Einige norwegische Kommunen haben eigene Pläne für den Ausbau der Ladeinfrastruktur und können Finanzierungshilfen von Enova in Anspruch nehmen: „Wir möchten, dass Elektrofahrzeuge eine echte Alternative sind, und unterstützen deshalb die Installation von Schnellladestationen in Kommunen, in denen es bisher weniger als zwei Schnellladesäulen gibt“, heißt es auf der Website. Das staatliche Unternehmen soll zur Reduzierung der Treibhausgasemissionen beitragen und Innovationen in der Energie- und Klimatechnologie fördern, veröffentlicht aber auch Ausschreibungen für den Ausbau des betreffenden Straßennetzes.

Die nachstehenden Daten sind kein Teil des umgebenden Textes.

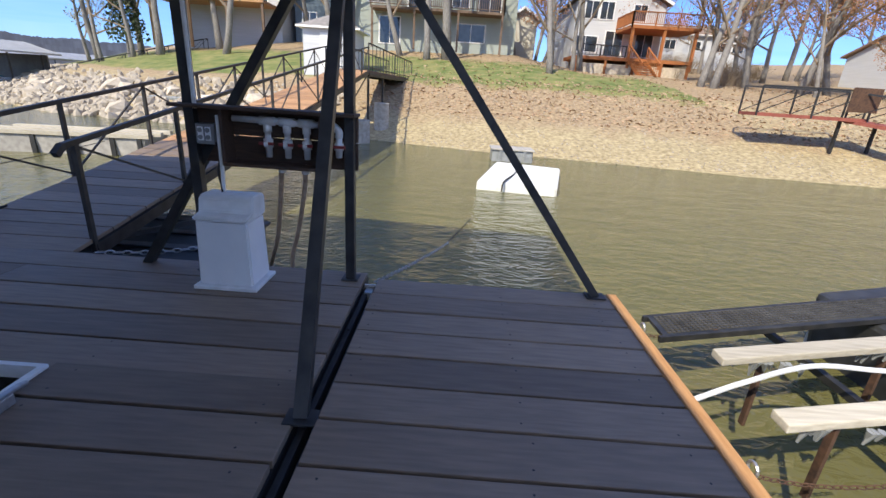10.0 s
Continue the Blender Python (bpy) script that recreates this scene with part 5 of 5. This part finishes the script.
KINDS = {
    "bare": [tree_meshes(s, 12.0) for s in (1, 2, 3, 4)],
    "oak": [tree_meshes(s, 11.0, DEADLEAF, 3800) for s in (7, 8, 9)],
    "bud": [tree_meshes(s, 8.0, BUD, 2400) for s in (12, 13)],
}
LABELS = {"bare": "tall bare grey tree without leaves", "oak": "oak still holding rusty brown dead leaves", "bud": "slender tree with pale spring buds"}


def plant(kind, x, y, size=1.0, turn=0.0, z=None, which=None):
    rng = random.Random(int(x * 31 + y * 17) & 0xffff)
    t, c, l = KINDS[kind][which if which is not None else rng.randrange(len(KINDS[kind]))]
    ob = thing("tree", (x, y, ground_z(x, y) if z is None else z), LABELS[kind], "tree", kind + " trees")
    ob.rotation_euler, ob.scale = (rng.uniform(-0.15, 0.15), rng.uniform(-0.15, 0.15), turn or rng.uniform(0, 6.28)), (size, size, size * rng.uniform(0.92, 1.1))
    for name, me in (("trunk", t), ("crown", c), ("leaves", l)):
        if me:
            o = new(name, me)
            o.parent = ob
            if name == "leaves":
                tagged(o, kind="stuff")


for kind, x, y, s in (
    ("bare", -0.6, 33.0, 1.6), ("bare", -2.0, 32.0, 1.15), ("bare", 6.2, 27.5, 0.95), ("oak", 7.6, 35.0, 1.0), ("oak", 9.0, 33.5, 0.95), ("bare", 10.2, 36.0, 1.1),
    ("oak", 15.6, 27.2, 1.05), ("bare", 16.3, 27.0, 1.0), ("oak", 19.0, 33.0, 1.1), ("oak", 21.3, 32.0, 1.15), ("bare", 23.8, 30.0, 1.1), ("oak", 26.5, 31.0, 1.1),
    ("oak", 28.5, 26.5, 1.1), ("bare", 31.0, 24.0, 1.1), ("oak", 34.5, 23.5, 1.15), ("bare", 37.5, 21.0, 1.2), ("oak", 40.0, 19.0, 1.1), ("bare", 44.0, 15.0, 1.2), ("oak", 24.5, 38.0, 1.1), ("oak", 30.5, 45.0, 1.2), ("bare", 27.0, 44.0, 1.1),
    ("bare", -17.2, 33.0, 1.2), ("bare", -10.0, 36.5, 1.15), ("bare", -4.2, 34.5, 1.0), ("bare", -9.3, 37.5, 1.0), ("oak", -13.0, 40.0, 1.05), ("bare", -20.7, 39.0, 1.3),
    ("bud", -26.5, 36.0, 1.25), ("bud", -30.0, 37.0, 1.25), ("bare", -24.5, 36.5, 1.35), ("bare", -32.5, 40.0, 1.15), ("bare", -28.5, 40.0, 1.2), ("bud", -35.0, 42.0, 1.2),
    ("oak", 18.5, 46.0, 0.9), ("oak", 26.0, 40.0, 0.8), ("oak", 29.5, 29.5, 0.75), ("oak", 33.0, 28.0, 0.75), ("oak", 38.0, 25.5, 0.8), ("oak", 42.0, 23.0, 0.8), ("oak", 22.8, 27.0, 0.7), ("oak", 26.0, 24.0, 0.75), ("oak", 32.0, 20.0, 0.75),
    ("oak", 36.0, 16.0, 0.8), ("oak", 41.0, 13.0, 0.8), ("oak", 46.0, 9.0, 0.85), ("bare", 20.0, 48.0, 0.9), ("bare", 25.0, 50.0, 1.0), ("oak", 33.0, 52.0, 1.1), ("oak", 40.0, 50.0, 1.1), ("bare", 45.0, 48.0, 1.1), ("oak", 52.0, 40.0, 1.1), ("oak", 58.0, 30.0, 1.1), ("oak", 60.0, 18.0, 1.1), ("bare", 48.0, 28.0, 1.0), ("oak", 9.6, 46.0, 0.9), ("oak", 8.5, 44.0, 0.8), ("oak", 6.0, 47.0, 0.9),
    ("oak", 12.5, 55.0, 1.3), ("bare", 21.5, 56.0, 1.3), ("bare", 2.0, 58.0, 1.3), ("oak", -18.0, 58.0, 1.2), ("bare", 36.0, 50.0, 1.3), ("oak", 46.0, 44.0, 1.3), ("bare", 52.0, 30.0, 1.3), ("oak", 50.0, 22.0, 1.2), ("oak", 55.0, 12.0, 1.2), ("bare", 58.0, 5.0, 1.2),
    ("oak", 27.5, 35.0, 0.95), ("oak", 36.0, 30.0, 0.85), ("oak", 29.0, 55.0, 1.1), ("oak", 23.0, 60.0, 1.1), ("oak", 37.0, 60.0, 1.1), ("bare", 42.0, 57.0, 1.1), ("oak", 16.0, 62.0, 1.2), ("bare", 10.0, 60.0, 1.1), ("oak", 48.0, 55.0, 1.2)):
    plant(kind, x, y, s)
# an evergreen among the bare trees
ev = thing("tree", (-27.5, 37.0, ground_z(-27.5, 37.0)), "dark evergreen cedar among bare trees", "tree")
part("trunk", tube([(-27.5, 37, ground_z(-27.5, 37) - 0.2), (-27.5, 37, ground_z(-27.5, 37) + 7.5)], [0.16, 0.03], 8), BARK, ev)
bm, rng = bmesh.new(), random.Random(77)
for k in range(2600):
    f = rng.random() ** 0.7
    rad = (1 - f) * 1.7 * rng.uniform(0.3, 1.0) + 0.1
    a = rng.uniform(0, 6.283)
    p = Vector((-27.5 + rad * math.cos(a), 37 + rad * math.sin(a), ground_z(-27.5, 37) + 1.2 + f * 6.4))
    u, v = Vector((rng.uniform(-1, 1), rng.uniform(-1, 1), rng.uniform(-1, 1))) * 0.16, Vector((rng.uniform(-1, 1), rng.uniform(-1, 1), rng.uniform(-1, 1))) * 0.12
    bm.faces.new([bm.verts.new(p + u), bm.verts.new(p + v), bm.verts.new(p - u), bm.verts.new(p - v)])
tagged(part("crown", bm, EVERGREEN, ev), kind="stuff")


# ---- brush ----
def brush_mesh(seed):
    """A thicket of thin bare stems, some with dead leaves left on."""
    rng = random.Random(seed)
    bm = bmesh.new()
    for k in range(90):
        a, r = rng.uniform(0, 6.283), rng.uniform(0, 1.0)
        p = Vector((r * math.cos(a), r * math.sin(a), -0.1))
        d = Vector((p.x * 0.35 + rng.uniform(-0.35, 0.35), p.y * 0.35 + rng.uniform(-0.35, 0.35), 1)).normalized()
        n = rng.uniform(0.9, 2.3)
        q = p + d * n * 0.5
        e = q + (d + Vector((rng.uniform(-0.4, 0.4), rng.uniform(-0.4, 0.4), 0))).normalized() * n * 0.5
        tube([p, q, e], [0.018, 0.012, 0.004], 3, bm, caps=False)
        for j in range(3):
            s = q.lerp(e, rng.uniform(0, 0.8))
            tube([s, s + Vector((rng.uniform(-1, 1), rng.uniform(-1, 1), rng.uniform(0.1, 0.9))) * 0.45], [0.008, 0.003], 3, bm, caps=False)
    me = bpy.data.meshes.new("shrub")
    bm.to_mesh(me); bm.free(); me.materials.append(TWIG)
    return me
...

Problematisch wird es, wenn die Anträge für finanzielle Mittel zum Ausbau von Ladestationen in einzelnen Regionen ausbleiben. Das ist zum Beispiel in der Finnmark der Fall, wo es bis heute keine Schnellladestationen gibt. Haugneland ist der Meinung, dass es auch weiterhin öffentliche Mittel für Ladeinfrastrukturprojekte in Gebieten mit einem geringen Aufkommen an Elektrofahrzeugen geben müsse, auch wenn die Profitabilität gering oder nicht vorhanden sei. Nur so könne sichergestellt werden, dass alle Einwohner in Norwegen die Möglichkeit haben, sich bis 2025 für ein Elektrofahrzeug zu entscheiden.